I'm certain it's throwing away that least-significant bits from the 12-bit ADC precisely because they're effectively RNG output. The problem is, that's the wrong way to do it. Keeping the entire value and then averaging properly gives a reasonably accurate value, even from a noisy ADC. You can discard the lower bits after the averaging (it's false precision anyhow), but not before, and you do it by rounding, not truncation. Doing what is described in the article gives you trash.
"Convictions are more dangerous enemies of truth than lies."

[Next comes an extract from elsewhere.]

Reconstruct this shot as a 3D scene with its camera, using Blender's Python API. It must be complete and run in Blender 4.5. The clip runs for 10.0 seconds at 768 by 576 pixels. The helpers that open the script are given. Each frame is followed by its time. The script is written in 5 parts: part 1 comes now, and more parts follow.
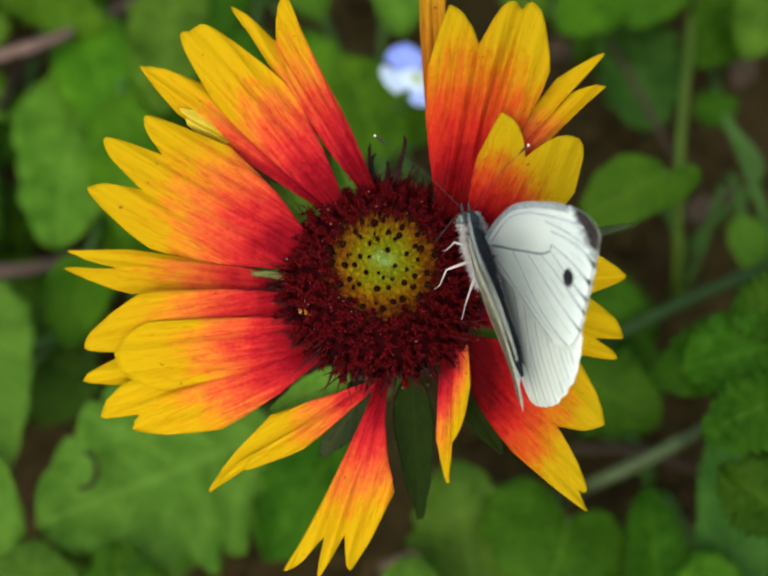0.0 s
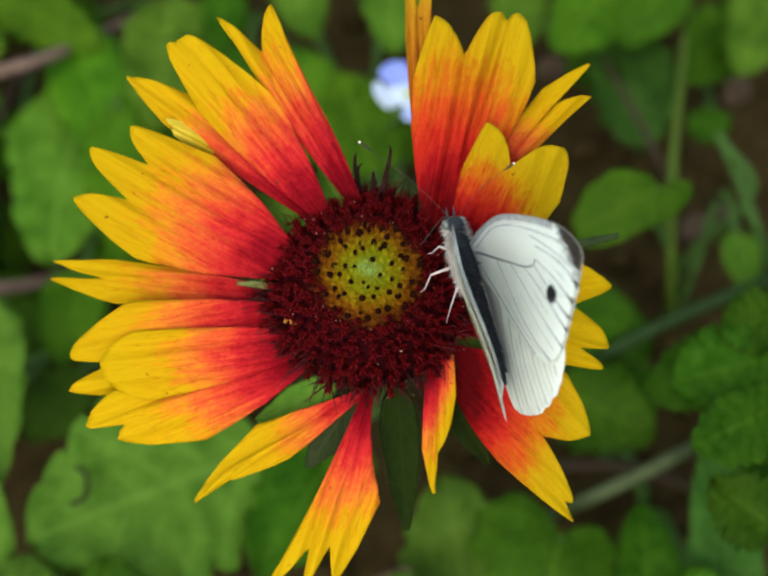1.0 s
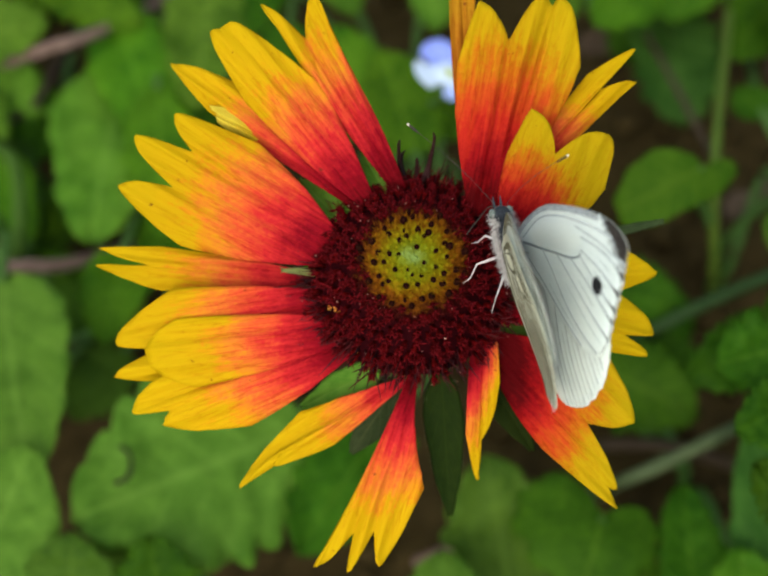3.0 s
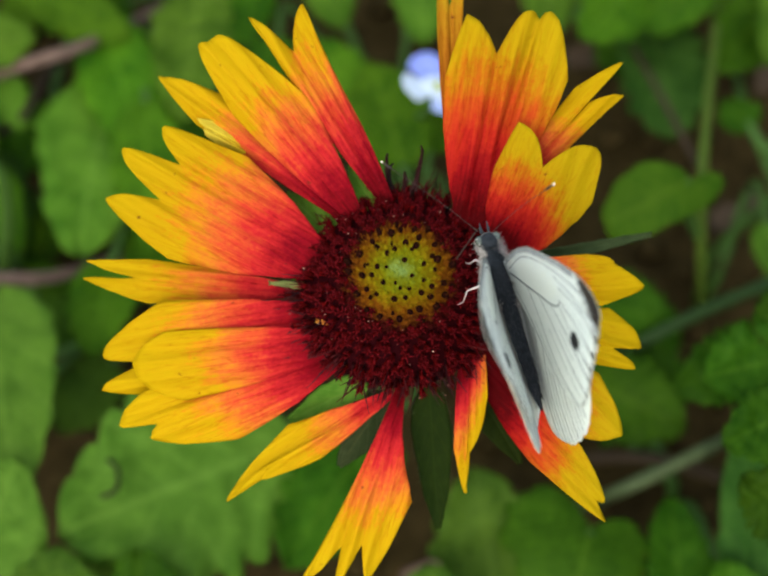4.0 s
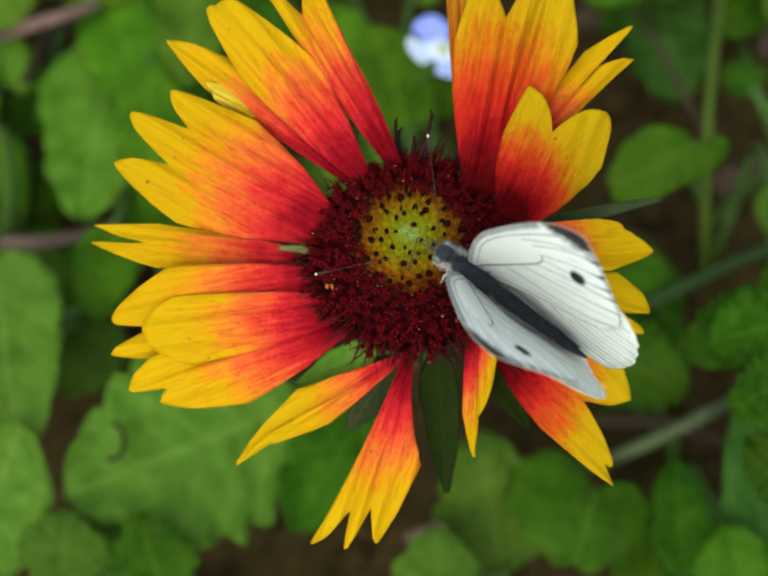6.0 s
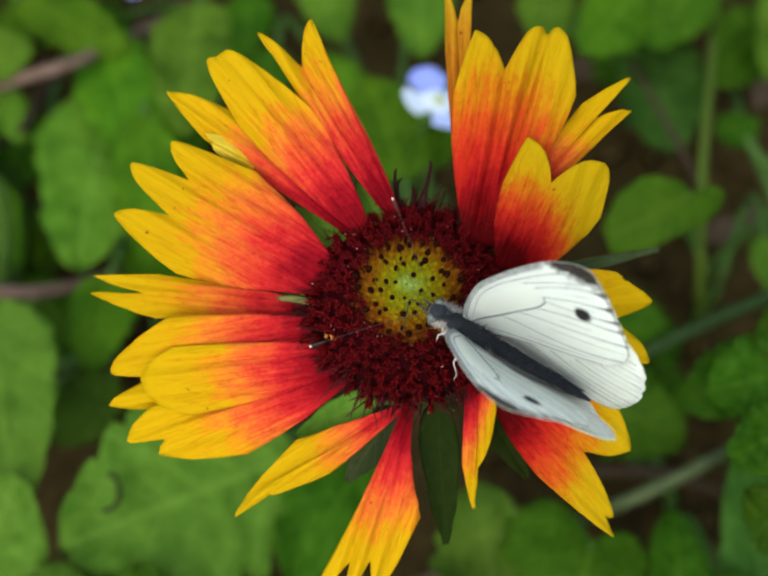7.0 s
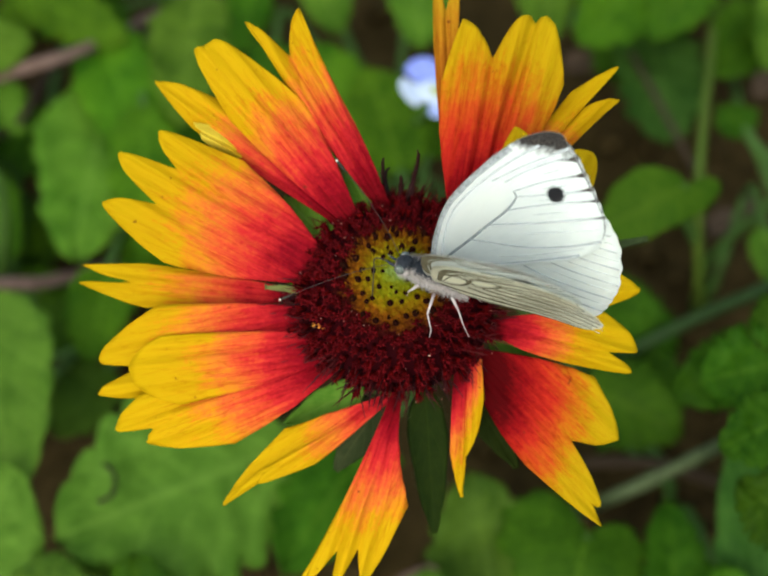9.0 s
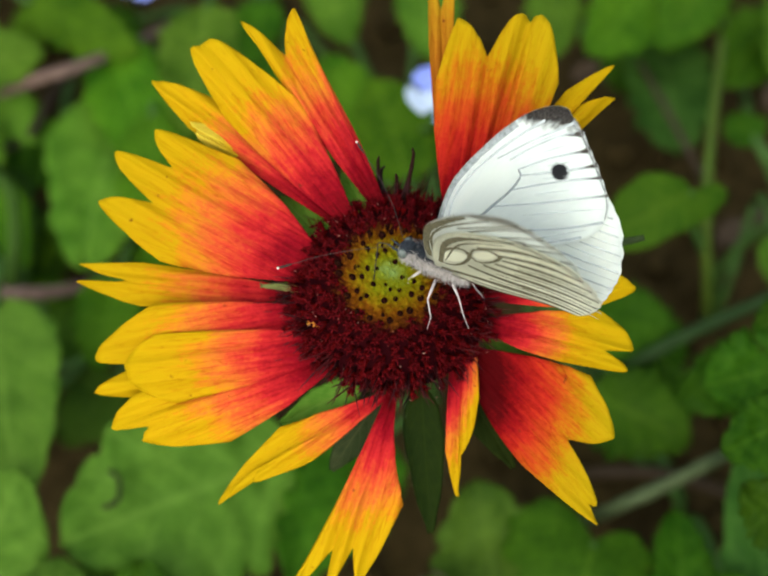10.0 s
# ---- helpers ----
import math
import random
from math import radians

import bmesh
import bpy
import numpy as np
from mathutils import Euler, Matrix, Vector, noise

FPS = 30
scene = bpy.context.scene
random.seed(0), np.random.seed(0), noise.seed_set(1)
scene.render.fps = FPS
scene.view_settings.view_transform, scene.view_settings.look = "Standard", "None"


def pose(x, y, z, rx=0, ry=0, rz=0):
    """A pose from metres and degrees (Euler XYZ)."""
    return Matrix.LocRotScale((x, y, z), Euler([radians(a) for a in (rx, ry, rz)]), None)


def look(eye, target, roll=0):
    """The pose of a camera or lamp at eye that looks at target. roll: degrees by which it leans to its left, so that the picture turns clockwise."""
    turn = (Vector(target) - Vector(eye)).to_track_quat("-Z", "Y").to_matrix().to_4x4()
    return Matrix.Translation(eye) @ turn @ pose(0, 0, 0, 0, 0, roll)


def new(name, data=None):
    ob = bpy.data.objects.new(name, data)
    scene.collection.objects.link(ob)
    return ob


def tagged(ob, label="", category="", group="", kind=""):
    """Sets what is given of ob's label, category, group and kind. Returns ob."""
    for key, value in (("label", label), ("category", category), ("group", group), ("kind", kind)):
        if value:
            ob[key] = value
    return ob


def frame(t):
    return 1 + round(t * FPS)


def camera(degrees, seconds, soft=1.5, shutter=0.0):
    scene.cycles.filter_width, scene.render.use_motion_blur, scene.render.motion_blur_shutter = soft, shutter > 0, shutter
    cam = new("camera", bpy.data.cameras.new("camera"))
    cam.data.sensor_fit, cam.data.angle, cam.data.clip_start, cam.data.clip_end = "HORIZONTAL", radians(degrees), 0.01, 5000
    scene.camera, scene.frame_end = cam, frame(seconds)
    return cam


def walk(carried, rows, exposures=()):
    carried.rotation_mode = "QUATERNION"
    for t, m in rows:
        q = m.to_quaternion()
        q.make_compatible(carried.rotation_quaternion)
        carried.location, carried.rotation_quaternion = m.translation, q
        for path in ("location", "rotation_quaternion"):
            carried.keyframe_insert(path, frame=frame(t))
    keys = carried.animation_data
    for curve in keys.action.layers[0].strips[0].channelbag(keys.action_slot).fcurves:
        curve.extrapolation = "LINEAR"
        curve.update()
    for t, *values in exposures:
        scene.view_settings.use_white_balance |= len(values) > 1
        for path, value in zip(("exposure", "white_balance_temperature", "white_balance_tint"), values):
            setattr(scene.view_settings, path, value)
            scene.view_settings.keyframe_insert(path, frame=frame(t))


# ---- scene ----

Testimony is subject to cross-examination (at least in the US). Opposing counsel has the opportunity to exploit weaknesses in the witness's testimony. Also, the witness is subject to prosecution for perjury for lying. What penalty does a faulty (if it be faulty) device face?
Assuming the microcontroller has a 10-bit A/D converter to get the reading, I'm pretty sure such a chip could add 32 numbers together. With the speed of 8-bit microcontrollers these days exceeding 1MHz even at ~$1 price points, emulating 16 bit numbers to get your sum is not a problem. Take a power-of-two number of readings and your average can be a simple bit shift. It will take more horsepower to convert to base-10 on the display than to take the average.
This is not a cheap child's toy or a toaster, it's a law-enforcment grade breathalyzer going for above $100; there is no excuse for being so lazy. Code that runs on small systems should be *clean* because bugs are harder to find without easy I/O, and the efficiency of it needs to be obvious. Also, code that can put someone in jail should not be spaghetti, regardless of the scale of the system running it.